Your task is to print all of the data word for word.
[BEGIN]
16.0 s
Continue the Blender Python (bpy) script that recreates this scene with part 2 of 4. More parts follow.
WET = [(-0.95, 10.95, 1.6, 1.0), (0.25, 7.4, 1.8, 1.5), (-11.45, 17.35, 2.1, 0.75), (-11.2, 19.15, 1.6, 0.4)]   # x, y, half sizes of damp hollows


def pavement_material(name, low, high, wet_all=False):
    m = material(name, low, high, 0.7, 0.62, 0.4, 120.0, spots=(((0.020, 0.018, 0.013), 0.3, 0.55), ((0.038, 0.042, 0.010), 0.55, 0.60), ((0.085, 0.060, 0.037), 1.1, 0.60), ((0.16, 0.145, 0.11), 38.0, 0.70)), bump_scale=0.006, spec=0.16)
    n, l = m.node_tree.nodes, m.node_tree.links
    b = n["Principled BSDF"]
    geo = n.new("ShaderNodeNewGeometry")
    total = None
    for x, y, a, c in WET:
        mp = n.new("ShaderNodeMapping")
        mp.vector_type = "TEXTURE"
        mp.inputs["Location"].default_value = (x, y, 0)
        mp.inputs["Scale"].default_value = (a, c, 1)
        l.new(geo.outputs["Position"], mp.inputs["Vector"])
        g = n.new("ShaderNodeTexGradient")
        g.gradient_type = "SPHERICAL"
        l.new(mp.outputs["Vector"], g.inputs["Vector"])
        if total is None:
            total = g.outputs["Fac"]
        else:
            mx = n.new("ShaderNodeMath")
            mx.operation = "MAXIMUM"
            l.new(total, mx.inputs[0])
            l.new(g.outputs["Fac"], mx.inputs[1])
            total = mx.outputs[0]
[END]
Exercise output
16.0 s
Continue the Blender Python (bpy) script that recreates this scene with part 2 of 4. More parts follow.
WET = [(-0.95, 10.95, 1.6, 1.0), (0.25, 7.4, 1.8, 1.5), (-11.45, 17.35, 2.1, 0.75), (-11.2, 19.15, 1.6, 0.4)]   # x, y, half sizes of damp hollows


def pavement_material(name, low, high, wet_all=False):
    m = material(name, low, high, 0.7, 0.62, 0.4, 120.0, spots=(((0.020, 0.018, 0.013), 0.3, 0.55), ((0.038, 0.042, 0.010), 0.55, 0.60), ((0.085, 0.060, 0.037), 1.1, 0.60), ((0.16, 0.145, 0.11), 38.0, 0.70)), bump_scale=0.006, spec=0.16)
    n, l = m.node_tree.nodes, m.node_tree.links
    b = n["Principled BSDF"]
    geo = n.new("ShaderNodeNewGeometry")
    total = None
    for x, y, a, c in WET:
        mp = n.new("ShaderNodeMapping")
        mp.vector_type = "TEXTURE"
        mp.inputs["Location"].default_value = (x, y, 0)
        mp.inputs["Scale"].default_value = (a, c, 1)
        l.new(geo.outputs["Position"], mp.inputs["Vector"])
        g = n.new("ShaderNodeTexGradient")
        g.gradient_type = "SPHERICAL"
        l.new(mp.outputs["Vector"], g.inputs["Vector"])
        if total is None:
            total = g.outputs["Fac"]
        else:
            mx = n.new("ShaderNodeMath")
            mx.operation = "MAXIMUM"
            l.new(total, mx.inputs[0])
            l.new(g.outputs["Fac"], mx.inputs[1])
            total = mx.outputs[0]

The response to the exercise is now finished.